Marlène Saldana a été révélée au grand public pour ses nombreux rôles dans les films de Christophe Honoré et a été particulièrement remarquée dans son rôle de Jacques Demy avec sa danse endiablée sur les planches de l’Odéon pour le spectacle Les Idoles. Elle travaille depuis une dizaine d’années avec son complice Jonathan Drillet. Souvent qualifiés de performers par la critique, ils ont fondé leur propre compagnie en 2008, The United Patriotic Squadrons of Blessed Diana parce qu’à l’instar de Nietzche, ils savent que « l’art nous est donné pour nous empêcher de mourir de la vérité ». Depuis, ils n’ont cessé de créer des spectacles à la frontière du théâtre, des arts plastiques, de la danse contemporaine et de la musique, tels que Dormir sommeil profond, Le Sacre du Printemps arabe ou Le prix Kadhafi. Aujourd’hui, ils s’attaquent à Showgirl.

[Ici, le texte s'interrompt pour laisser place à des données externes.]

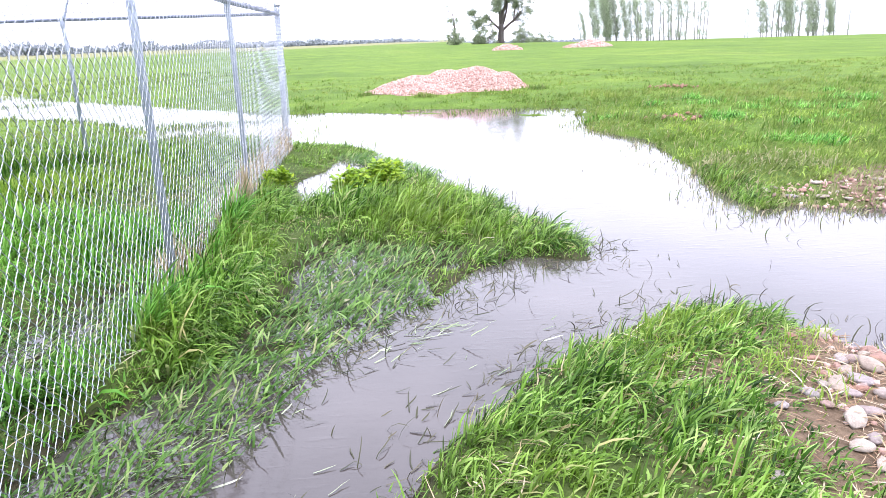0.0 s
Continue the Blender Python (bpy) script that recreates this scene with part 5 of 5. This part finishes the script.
g_pb, px_, py_ = scatter(42, (4.5, 7.6, 3.0, 4.4), 260, lambda x, y: bare(x, y) * (shore(x, y) > -0.08))
pebbles("pebbles", px_, py_, np.maximum(height(px_, py_), WATER) + 0.004, g_pb.uniform(0.008, 0.02, len(px_)), M_GRAVEL, "pink gravel at the pond's edge", "gravel", 3)


g_pb = np.random.default_rng(43)
px_, py_ = np.concatenate([g_pb.normal(8.35, 0.3, 60), g_pb.normal(6.0, 0.2, 30)]), np.concatenate([g_pb.normal(14.9, 0.14, 60), g_pb.normal(9.1, 0.2, 30)])
pebbles("pebbles", px_, py_, height(px_, py_) + 0.03, g_pb.uniform(0.014, 0.04, len(px_)), M_STONE, "scattered pale crushed stones in the meadow grass", "gravel", 5)


def gravel_heap(cx, cy, rx, ry, tall, count, r, seed, lobes):
    """A heap of crushed stone: a lumpy body with the stones lying on it."""
    ob = empty("gravel_heap", Matrix.Translation((cx, cy, 0)))
    tagged(ob, "low heap of pink crushed stone dumped on the meadow", "gravel heap", "gravel heaps")
    g = np.random.default_rng(seed)

    def top(u, v):
        h = np.zeros_like(u)
        for lx, ly, lr, lh in lobes:
            h = np.maximum(h, lh * np.clip(1 - np.hypot((u - lx) / lr, (v - ly) / (lr * 0.9)) ** 1.5, 0, 1))
        rim = np.clip(1.12 - np.hypot(u, v) ** 2, 0, 1)
        return tall * h * np.minimum(rim * 2.5, 1) + 0.05 * tall * wobble(u * rx, v * ry, 0.5, 3) * (h > 0.02) - 0.03 - 0.15 * (h < 0.03)

    m = 56
    q = np.linspace(-1.1, 1.1, m)
    gu, gv = np.meshgrid(q, q)
    base = float(height(np.array(cx), np.array(cy)))
    v = np.stack([gu * rx, gv * ry, top(gu, gv) + base], -1).reshape(-1, 3)
    i = (np.arange(m - 1)[:, None] * m + np.arange(m - 1)[None]).ravel()
    body = bulk("heap_body", v, np.full(len(i), 4), np.stack([i, i + 1, i + m + 1, i + m], -1).ravel(), M_GRAVEL, True)
    body.parent = ob
    u, w = g.uniform(-1.05, 1.05, count), g.uniform(-1.05, 1.05, count)
    z = top(u, w)
    ok = z > 0.0
    u, w, z = u[ok], w[ok], z[ok]
    st = pebbles("crushed_stone", u * rx, w * ry, z + base + 0.2 * r, np.full(len(u), r) * g.uniform(0.5, 1.3, len(u)), M_GRAVEL, "loose crushed stones", "gravel", seed)
    del st["category"]
    st.parent = ob


gravel_heap(3.02, 17.1, 2.15, 1.45, 0.60, 17000, 0.024, 8, ((0.34, 0.1, 0.7, 1.0), (0.0, 0.1, 0.75, 0.9), (-0.35, 0.05, 0.7, 0.74), (-0.68, 0.0, 0.45, 0.42), (0.7, 0.1, 0.42, 0.72), (-0.3, -0.4, 0.5, 0.35)))
gravel_heap(19.4, 60.0, 2.4, 1.8, 0.62, 1200, 0.07, 9, ((0.1, 0.0, 0.85, 1.0), (-0.5, 0.0, 0.5, 0.5)))
gravel_heap(12.1, 60.0, 1.6, 1.3, 0.46, 800, 0.07, 10, ((0.0, 0.0, 0.9, 1.0), (0.5, 0.0, 0.4, 0.5)))


# ---- trees ----
def leaf_cards(centres, radii, per, size, g, squash=0.8, droop=0.0):
    """Small leaves, each a bent quad of its own, round the centres."""
    n = len(centres) * per
    c = np.repeat(np.asarray(centres), per, 0) + g.normal(0, 0.5, (n, 3)) * np.repeat(np.asarray(radii), per)[:, None] * (1, 1, squash)
    d = g.normal(0, 1, (n, 3)) + (0, 0, -droop)
    d /= np.linalg.norm(d, axis=1)[:, None]
    w = np.cross(d, g.normal(0, 1, (n, 3)))
    w /= np.linalg.norm(w, axis=1)[:, None]
    L = size * g.uniform(0.6, 1.3, n)[:, None]
    v = np.stack([c - d * L * 0.5, c + w * L * 0.32, c + d * L * 0.5, c - w * L * 0.32], 1)
    return v.reshape(-1, 3), np.full(n, 4), np.arange(n * 4)


def grow(heap, g, p, d, L, r, level, ends, spread, up, wind, forks=(3, 4)):
    """A limb of some joints, with its forks."""
    pts, rad = [np.array(p)], [r]
    d = np.array(d, float)
    joints = 5
    for k in range(joints):
        d = d + g.normal(0, 0.13, 3) + np.array([wind, 0, up]) * 0.12
        d /= np.linalg.norm(d)
        pts.append(pts[-1] + d * L / joints)
        rad.append(r * (1 - 0.6 * (k + 1) / joints))
    heap.tube(pts, rad, 8 if level > 2 else 5, False)
    if level == 0:
        ends.append(pts[-1])
        ends.append(pts[-2] + g.normal(0, 0.1, 3))
        return
    for _ in range(g.integers(*forks, endpoint=True)):
        k = g.integers(2, joints + 1)
        side = g.normal(0, 1, 3)
        side -= d * (side @ d)
        side /= np.linalg.norm(side)
        nd = d * math.cos(spread) + side * math.sin(spread)
        grow(heap, g, pts[k], nd, L * g.uniform(0.55, 0.85), rad[k] * 0.75, level - 1, ends, spread, up, wind, forks)


def tree(name, label, p, seed, trunk, r, limbs, level, leaf, per, spread=0.75, up=0.25, wind=-0.15, bark=None, radius=0.6, fork_at=0.55, category="tree", group="", forks=(3, 4)):
    g = np.random.default_rng(seed)
    ob = empty(name, Matrix.Translation(p))
    tagged(ob, label, category, group)
    h = Heap()
    ends = []
    stem = [(0, 0, -0.4), (0, 0, 0.15), (0.05 * r, 0, trunk * 0.3), (0.2 * r, 0, trunk * 0.7), (0.1 * r, 0, trunk)]
    h.tube(stem, (r * 1.5, r * 1.25, r, r * 0.92, r * 0.8), 12)
    for k, (az, tilt, L, f) in enumerate(limbs):
        a = radians(az)
        d = (math.cos(a) * math.sin(radians(tilt)), math.sin(a) * math.sin(radians(tilt)), math.cos(radians(tilt)))
        grow(h, g, (0.1 * r, 0, trunk * f), d, L, r * 0.62 * (L / max(q[2] for q in limbs)) ** 0.5, level, ends, spread, up, wind, forks)
    h.link("trunk", bark or M_BARK, ob, "", True)
    v, counts, loops = leaf_cards(ends, np.full(len(ends), radius), per, leaf, g)
    crown = bulk("crown", v, counts, loops, M_LEAF)
    crown.parent = ob
    return ob


def gz(x, y):
    return float(height(np.array(x), np.array(y)))


tree("tree", "old spreading tree in sparse spring leaf on the meadow's edge", (19.8, 110, gz(19.8, 110)), 12, 2.9, 0.5,
     ((120, 4, 5.6, 1.0), (175, 24, 4.2, 0.95), (20, 20, 4.2, 0.9), (5, 56, 3.8, 0.66), (300, 14, 4.8, 1.0), (165, 58, 3.0, 0.7), (10, 40, 3.6, 0.8)), 3, 0.25, 40, 0.62, 0.3, -0.05, radius=0.6)
tree("tree", "thin crooked young tree in spring leaf", (12.3, 109, gz(12.3, 109)), 5, 3.0, 0.13, ((90, 6, 3.2, 1.0), (175, 40, 1.0, 0.9), (0, 40, 0.8, 0.7)), 2, 0.24, 10, 0.5, 0.6, -0.4, radius=0.38)


def shrub(x, y, wide, tall, seed):
    """A dense shrub in leaf down to the ground."""
    g = np.random.default_rng(seed)
    ob = empty("shrub", Matrix.Translation((x, y, gz(x, y))))
    tagged(ob, "dense green shrub beside the old tree", "shrub", "shrubs by the old tree")
    h = Heap()
    c, r = [], []
    for k in range(46):
        a, q = g.uniform(0, 6.28), math.sqrt(g.uniform())
        z = tall * g.uniform(0.05, 1.0) * (1 - 0.55 * q * q) * g.uniform(0.7, 1.1)
        p = np.array([wide * q * math.cos(a), wide * q * math.sin(a), z])
        c.append(p)
        r.append(0.42)
        if k % 4 == 0:
            h.tube([p * (0.1, 0.1, 0) - (0, 0, 0.2), p * (0.5, 0.5, 0.5), p], (0.05, 0.035, 0.015), 5)
    h.link("woody_base", M_BARK, ob)
    v, n, l = leaf_cards(c, r, 34, 0.24, g)
    leaf = bulk("foliage", v, n, l, M_LEAF)
    leaf.parent = ob


for k, (x, y, w, t) in enumerate(((12.4, 108, 1.4, 3.2), (17.2, 108, 1.6, 4.6), (16.0, 108, 0.9, 1.6), (22.9, 109, 1.4, 3.2), (28.5, 120, 2.2, 2.2))):
    shrub(x, y, w, t, 70 + k)


def aspen(seed, tall, full, leafy):
    """A slender tree whose top the wind bends over; short side shoots with small loose tufts of leaf."""
    g = np.random.default_rng(seed)
    ob = empty("aspen")
    tagged(ob, "slender pale-stemmed tree in spring leaf paled for backlight, bent by wind", "tree", "row of slender trees")
    h = Heap()
    z = np.linspace(-0.3, tall, 14)
    q = np.clip(z / tall, 0, 1)
    bend = -1.3 * q ** 2.5 + 0.2 * np.sin(q * 5 + seed)
    stem = np.stack([bend, 0.1 * np.sin(q * 4), z - 0.3 * q ** 4], -1)
    h.tube(stem, 0.10 * (1 - 0.85 * q) + 0.012, 7)
    ends, rads = [], []
    for _ in range(int(26 * full)):
        s = g.uniform(0.04, 1.0)
        p = np.array([np.interp(s, q, stem[:, k]) for k in range(3)])
        a = g.uniform(0, 6.28)
        L = (0.35 + 0.95 * math.sin(math.pi * (0.32 + 0.62 * s))) * g.uniform(0.3, 1.2)
        e = p + np.array([math.cos(a) * L * 0.7 - 0.35 * s, math.sin(a) * L * 0.5, L * 0.75])
        h.tube([p, (p + e) / 2 + (0, 0, -0.06), e], (0.03, 0.02, 0.008), 4, False)
        ends += [e, (p + 3 * e) / 4]
        rads += [g.uniform(0.35, 0.85), 0.45]
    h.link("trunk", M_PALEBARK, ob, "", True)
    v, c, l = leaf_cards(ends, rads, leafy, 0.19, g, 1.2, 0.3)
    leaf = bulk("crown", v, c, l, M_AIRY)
    leaf.parent = ob
    return ob


KINDS = [aspen(1, 9.8, 3.2, 19), aspen(2, 11.0, 3.0, 17), aspen(3, 11.2, 2.4, 14), aspen(4, 11.8, 2.2, 13), aspen(5, 10.6, 2.2, 13)]
g_as = random.Random(9)
spots = [(32.1, (0,), 0.42), (33.2, (1,), 0.5), (34.0, (0,), 0.55)] + [(34.4 + 0.55 * k, (0, 1), 1.0) for k in range(14)] + [(41.6 + 0.6 * k, (2, 3, 4), 1.0) for k in range(20)] + [(58.8 + 1.2 * k, (4, 3), 0.6) for k in range(3)] + [(62.6 + 0.54 * k, (2, 3, 4, 0), 1.0) for k in range(25)]
for k, (x, kinds, s) in enumerate(spots):
    x += g_as.uniform(-0.35, 0.35)
    y = 108 + g_as.uniform(-3, 4)
    size = s * g_as.uniform(0.72, 1.0) * (0.92 if x < 41.5 else 0.84)
    kind = KINDS[g_as.choice(kinds)]
    kind.scale = (size, size, size)
    copy_thing(kind, pose(x, y, gz(x, y), 0, 0, g_as.uniform(-25, 25)))
for k, kind in enumerate(KINDS):
    kind.scale = (1, 1, 1)
    x = (37.2, 38.8, 47.0, 66.3, 72.7)[k]
    kind.matrix_basis = pose(x, 111, gz(x, 111), 0, 0, 20 * k - 40) @ Matrix.Diagonal((0.82, 0.82, 0.82, 1))


# ---- the far distance ----
def far_trees():
    g = np.random.default_rng(31)
    c, r = [], []
    for a in np.arange(-70, 16, 0.11):
        t = radians(a)
        D = 480 + 60 * math.sin(a * 0.3)
        clump = 0.5 + 0.5 * math.sin(a * 0.9 + 1.3 * math.sin(a * 0.37)) + 0.35 * math.sin(a * 3.1)
        if a > -12:
            clump *= 0.2
        tall = 1.5 + 4.2 * max(clump, 0.0) + g.uniform(0, 1.2)
        if a > -5:
            tall *= 0.5
        x, y = D * math.sin(t), D * math.cos(t)
        for _ in range(6):
            c.append((x + g.normal(0, 2), y + g.normal(0, 4), 1.0 - 4.2 * min(max((a - 1) / 6, 0), 1) + tall * g.uniform(0.0, 0.85)))
            r.append(1.3)
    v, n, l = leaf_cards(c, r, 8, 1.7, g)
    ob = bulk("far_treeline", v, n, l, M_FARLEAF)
    tagged(ob, "distant line of trees along the horizon, tinted for haze", "treeline", kind="stuff")


far_trees()


def far_ridge():
    # the hills' grey is distance haze painted into their colour
    m = surface("haze_tinted_hills", [(0.3, (0.25, 0.265, 0.26)), (0.7, (0.33, 0.335, 0.325))], 0.004, 0.05, 0.95)
    v, f = [], []
    angs = np.arange(-75, 60, 0.5)
    for k, a in enumerate(angs):
        t = radians(a)
        for D, z in ((1700, -60.0), (1800, 6 - 16 * min(max((a - 2) / 10, 0), 1) + 3 * math.exp(-((a - 6) / 6.0) ** 2) + 3 * math.sin(a * 0.4) + 1.5 * math.sin(a * 1.7)), (2000, -60.0)):
            v.append((D * math.sin(t), D * math.cos(t), z))
    for k in range(len(angs) - 1):
        for j in (0, 1):
            i = 3 * k + j
            f.append((i, i + 3, i + 4, i + 1))
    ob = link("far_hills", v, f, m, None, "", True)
    tagged(ob, "low wooded hills on the horizon, tinted grey for haze", "hills", kind="structure")


far_ridge()


def far_mast():
    """A second lattice tower across the flood."""
    ob = empty("lattice_mast", pose(-37.2, 21.8, -0.3, 0, 0, 25))
    tagged(ob, "tall grey lattice radio mast standing across the flood", "tower")
    legs = [(0.24 * math.cos(a), 0.24 * math.sin(a)) for a in (0.5, 2.6, 4.7)]
    H = 52.0
    for x, y in legs:
        h = Heap()
        h.tube([(x, y, 0), (x, y, H)], 0.03, 6)
        h.link("leg", M_CAST, ob)
    h = Heap()
    n = int(H / 0.6)
    for (ax, ay), (bx, by) in zip(legs, legs[1:] + legs[:1]):
        for k in range(n):
            a, b = ((ax, ay), (bx, by)) if k % 2 else ((bx, by), (ax, ay))
            h.tube([(*a, k * 0.6), (*b, k * 0.6 + 0.6)], 0.014, 4, False)
    tagged(h.link("lattice", M_CAST, ob), kind="stuff")
    bm = bmesh.new()
    tapered(bm, 1.0, 0.7, -0.5, 0.6, 0.02)
    part("footing", bm, M_CONC, ob)


far_mast()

Une adaptation libre, drôle et burlesque dérivant sur la violence de l’American Dream

Showgirls est l’histoire d’une jeune fille de province, Nomi Malone, qui se rend à Las Vegas dans l’espoir de faire carrière. Elle passe du trottoir au strip-tease pour devenir la reine du Stardust après avoir éliminé sa rivale à coup de reins dans un escalier. À Las Vegas, tous les coups sont permis pour monter au sommet, même ceux qui font très mal. Pour cette adaptation libre et enflammée, Showgirls perd son pluriel pour devenir Showgirl, car ce show est centré sur la performance d’une seule comédienne : Marlène Saldana. Elle est littéralement époustouflante dans le rôle du personnage fictif de Nomi et de l’actrice qui l’a interprétée dans le film (Elizabeth Berkley). Marlène Saldana et Jonathan Drillet ont pris le parti de mettre de côté les scènes cultissimes de Showgirls comme la « scène de la piscine » ou celle « des perles », pour se consacrer uniquement aux scènes de loges, celle des backstages.

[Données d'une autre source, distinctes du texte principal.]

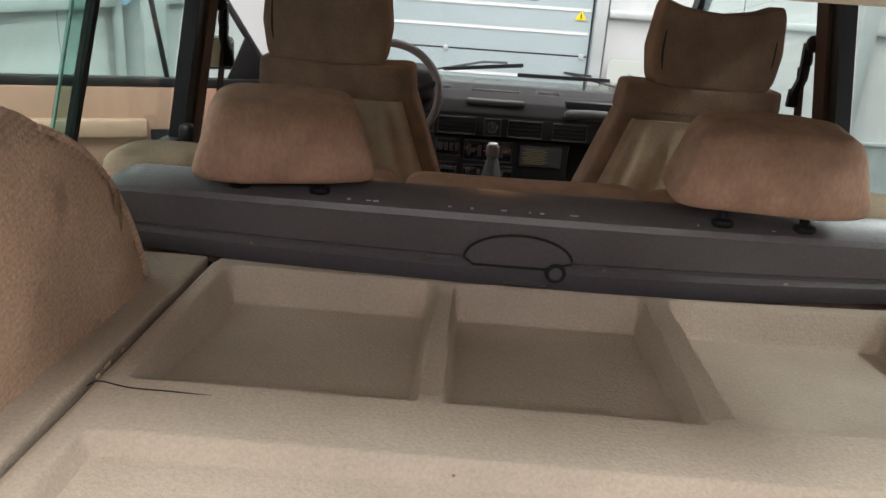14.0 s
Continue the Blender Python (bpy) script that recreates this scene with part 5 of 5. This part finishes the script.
# ---------------------------------------------------------------- front seats
def front_seat(x, hx):
    st = thing("front_seat", (x, 3.6, 0.56), "tan and brown velour front seat with tall headrest", "car seat", "front seats")

    def back_shape(a, b, c):
        return (a * 0.105 * min(1.15, max(0.0, 0.85 - c)), 0.13 * (0.5 - 0.5 * c), -0.010 * (1 - abs(a)) * (c > 0))
    part("backrest", cushion((x, 3.455, 1.080), (0.190, 0.072, 0.335), 0.22, back_shape, nu=64, nv=48, lumps=0.006, lscale=6.0, seed=x * 5), VELOUR_DARK, st, smooth=60)
    part("shoulder_band", cushion((x, 3.458, 1.376), (0.1900, 0.0745, 0.042), 0.22, lambda a, b, c: (a * 0.004 * max(0.0, 0.8 - c), 0.012 * (0.5 - 0.5 * c), -0.010 * (1 - abs(a)) * (c > 0)), nu=64, nv=20, lumps=0.003), VELOUR_DARK, st, smooth=60)

    def pocket_at(u, z):
        c = (z - 1.080) / 0.335
        w = 0.150 + 0.105 * min(1.1, max(0.0, 0.85 - c))
        slack = smooth01((1.325 - z) / 0.10)
        fold = 0.0
        for m, wd, h, lean in ((-0.34, 0.10, 0.030, 0.25), (0.30, 0.09, 0.026, -0.2), (0.72, 0.07, 0.016, 0.15), (-0.78, 0.06, 0.016, -0.1)):
            fold += h * math.exp(-((u - m + lean * (1.2 - z)) / wd) ** 2)
        hem = 0.006 * math.exp(-((abs(u) - 0.97) / 0.03) ** 2) + 0.005 * math.exp(-((z - 1.322) / 0.008) ** 2)
        return (x + u * w, 3.372 + 0.13 * (0.5 - 0.5 * c) - slack * fold - hem + 0.012 * max(0.0, abs(u) - 0.94) / 0.06 + 0.002 * noise.noise((u * 4, z * 9, x)), z)
    part("map_pocket", sheet_mesh(span(-1, 1, 70), span(0.86, 1.326, 36), pocket_at, 0.004), VELOUR_SEAT, st, "slack tan velour map pocket", smooth=60)

    def ears(a, b, c):
        up = max(0.0, c)
        return (a * (0.014 * (1 - (c + 0.15) ** 2) - 0.010 * max(0, -c)), 0, up * (0.030 * abs(a) ** 3.5 - 0.006 * (1 - a * a)))
    hr = part("headrest", cushion((hx, 3.44, 1.497), (0.143, 0.052, 0.092), 0.17, ears, nu=80, nv=40, lumps=0.006, lscale=13.0, seed=hx), VELOUR_DARK, st, "dark brown velour headrest with raised corners", smooth=60)
    for k in (-1, 1):
        part("piping", tube(curve_pts([(hx + k * 0.122, 3.3935, 1.425), (hx + k * 0.131, 3.3915, 1.49), (hx + k * 0.127, 3.3930, 1.575)], 5), 0.0030, 6, up=(0, 1, 0)), BELT, hr, "dark piped seam")
    for k in (-0.075, 0.075):
        part("post", rod((hx + k, 3.44, 1.39), (hx + k, 3.44, 1.44), 0.007, 10), STEEL, hr)
        part("post_cap", cushion((hx + k, 3.42, 1.419), (0.018, 0.012, 0.006), 0.7, nu=14, nv=8), STEEL, hr)
    part("cushion", cushion((x, 3.82, 0.82), (0.24, 0.27, 0.085), 0.35, lumps=0.008), VELOUR, st)
    part("base", box(x - 0.2, x + 0.2, 3.6, 4.0, 0.56, 0.75, 0.02), BLACK, st)
    return st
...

Ils font une description minutieuse du film de l’intérieur. L’héroïne, installée à l’intérieur d’un volcan kitsch débite des monologues en décasyllabes aux voies multiples parfois devant un phallus géant tout en strass. L’intensité de certains propos et le choc émotionnel généré l’amènent à évacuer en dansant sur une musique techno / électro de Rebeka Warrior, la chanteuse déjantée des Sexy Sushi. La musique est forte, brute et entêtante par ses boucles obsédantes créant des moments de pure litanie. La musique est avant tout celle d’un cœur qui bat fort, celui d’une fille du caniveau qui a la rage de s’en sortir à n’importe quel prix.

Trash-talking

Inclassable, ce Showgirl ne peut pas se définir simplement comme une comédie musicale et crée une véritable confusion chez le spectateur en fusionnant la danse contemporaine, les arts plastiques, le théâtre, la musique et les longs monologues, avec des blagues trash notamment. Pour ne citer que celle-ci au début du show : « La clim c’est comme une bite, si tu la mets à fond ça fait mal à la gorge ». Marlène Saldana y va à fond les ballons pour faire passer les messages et le « dark side » de l’ « American Dream », où de jeunes papillons se brûlent les ailes. Elle n’hésite pas à se dénuder comme dans le film pour rendre le spectateur complice et voyeur de la déchéance et de la servitude de ses showgirls. Et elle appuie son discours en digressant sur le slut-shaming, la prestation de Romy Schneider dans « L’important c’est d’aimer » ou l’agression soi-disant justifiée de son homonyme Maria Schneider durant le tournage du « Dernier tango à Paris » par le réalisateur Bertolucci, qui voulait filmer une réaction spontanée de l’actrice.

Comment survivre dans le monde du showbiz ?

En résumé, ce spectacle n’est pas seulement un bel hommage burlesque et trash au film culte de Verhoeven. C’est avant tout un spectacle féministe burlesque qui soulève la question récurrente que se posent de nombreuses artistes : comment réussir à survivre aux humiliations et à la violence du monde du showbiz et parvenir à ses fins sans se perdre sur le chemin et s’abimer ? « Les brebis doivent prendre gare aux loups » comme le chante l’héroïne. A l’ère post-#metoo, ce spectacle est un véritable plaidoyer pour toutes ces femmes trop souvent maltraitées, qui acceptent beaucoup trop d’humiliations et de violence pour espérer un jour atteindre le sommet.